If talent and hard work are the main factors in a successful career and a creative life and it is said to take 10,000 hours to truly become proficient in any area.
I hate this saying...
This translates to working full time for 5 years in order to be proficient. It's simply not true, in the context that it is told. Everything depends on the degree of efficiency and the mechanistic difficulty of what is trying to be learnt.
The single most important factors in efficiency is your own person efficiency - aka passion. This is the amount of energy you are going to spend on something, which translates to how much you do when trying to become proficient. It's what you are going to be thinking about in the shower. It's what you are going to find people to talk about, what you are going to explore and so forth.
The reason why it is so important is because all proficiencies have a long thread of dependencies. A career doesn't take "5 years" to become proficient at, it takes your entire life. All that time your parents spent teaching you to talk? All that time in school, learning to relate to people in sports(/whatever)... even the time you spend creating posts on TypoC. Everything works it way into your proficiencies, but all of them are going to be built around what you are passionate about. There is no line that can be drawn, really. Going to school to "become something" isn't efficient - at all. There is very little difference between someone who has gone to school and someone who has learnt on the job, and the difference tends to favor those that learnt on the job, assuming equal ability (see: school as economic signal).
The only things that I can think of that would specifically take 5 years to learn, and that's assuming you have the background and the passion, would be masters/phd level mathematic specialties (and related sciences). Maybe some other disciplines, as talent fluctuates. I can't think of almost anything else, job or academic, that would require five years of dedicated learning to be proficient.
And that's simply due to the mechanistic difficulties - it's likely one of the hardest things to learn, due to the broadness and depth of the subjects, and is demanding in terms of talent. And it goes way beyond being "proficient" in the "go get a job and be good at it" sense.

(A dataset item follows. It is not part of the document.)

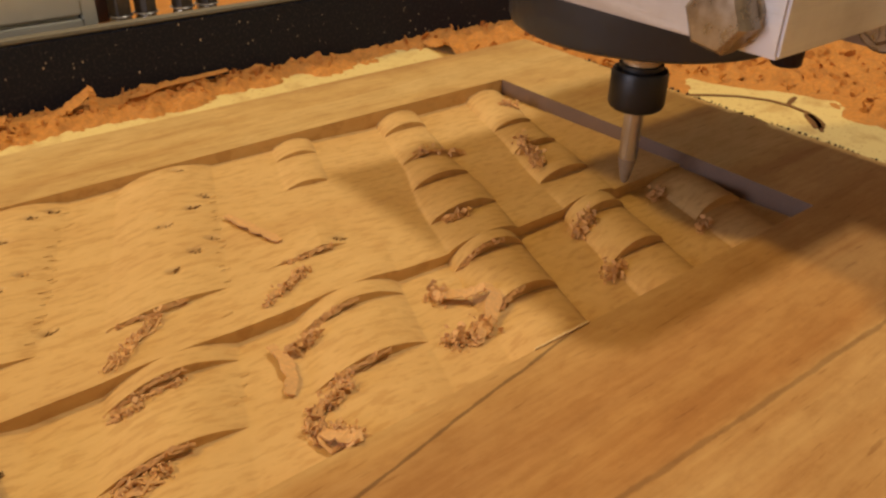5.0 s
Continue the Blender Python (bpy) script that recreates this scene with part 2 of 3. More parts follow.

How will we know where our true talents lie before putting in the hours?
Talent is only needed if you want to be on top, or at least in the top 10% of a narrow discipline. That is, top 10% of already proficient people. Normally it is a waste of time - a marginal increase. People who are there have a passion and a talent, and unfortunately not everyone is created "equally". That is, you should be doing it *for* you, not to optimize your natural abilities. Trust your talents and passions to be somewhat aligned.
The simple reality is that humans are extremely malleable. Our competency level far exceeds something like 90% of the skills we will learn. Most of us, with 10,000 hours of dedicated time (assuming basic dependencies), could learn the fundamentals of high level math, probably the single most "restrictive" topic in terms of natural talent. You can teach the worst dancers to be professionals in that time. Maybe not world champions, but certainly "proficient" enough to teach, etc. This could go on and on... 10,000 hours of dedicated time puts natural talent way down on the tier. Slightly more talent is not even close to the effectiveness of slightly more passion.
I always think of cooking as a good example of this. Most of the time, the effective time spent cooking is less than 15 minutes a day - simply because 90% of the time, it isn't "learning", but redoing the same actions. But even if we boost that up to an hour a day, every day, 10,000 hours would take ~
30 years to be competent. That can only be true if it is a serious chore, repetitive and boring. Add a slight amount of passion - as in, trying new recipes, attending a few classes - and it won't take more than 500 hours to be proficient. And likely far less (I would say for me to go from "can't cook toast" to half way proficient to be a couple hundred hours). At the professional level, maybe 2000 hours. And again, add a little passion, and that is vastly reduced... likely because you have dependencies (help your mom cook before? Spent time in a kitchen? What what happens in the kitchen when you go out to eat? watch cooking shows?)
If you ever doubt this, think of quitting your job - and then going and doing one task for the same amount of time. Every day, hour after hour, day after day, week after week, month after month,
year after year.
Are some people going to have an easier time? Yes. And quite often the people that will are either specialists, like you would be if you made it a full time job, or generalists. In the first case, you are simply behind the curve or slightly less efficient (time spent or effective time), and in the second, they have higher levels of dependencies built up.
The point is that you can do almost anything, if you chose to do it. It is extremely unlikely that there is a talent limit that will prevent you from being proficient in nearly any discipline. Proficient, that is, not "the best". It's logical that you cannot be "the best", because only one person can. What you can be is proficient, and more than most of the population, simply because no one can be proficient in everything. You aren't going to be crowded out, ever, if you have passion and time.
It's only when you are talking about competing, or some other "top winners take all", that the mixture of pure talent and dedication matters.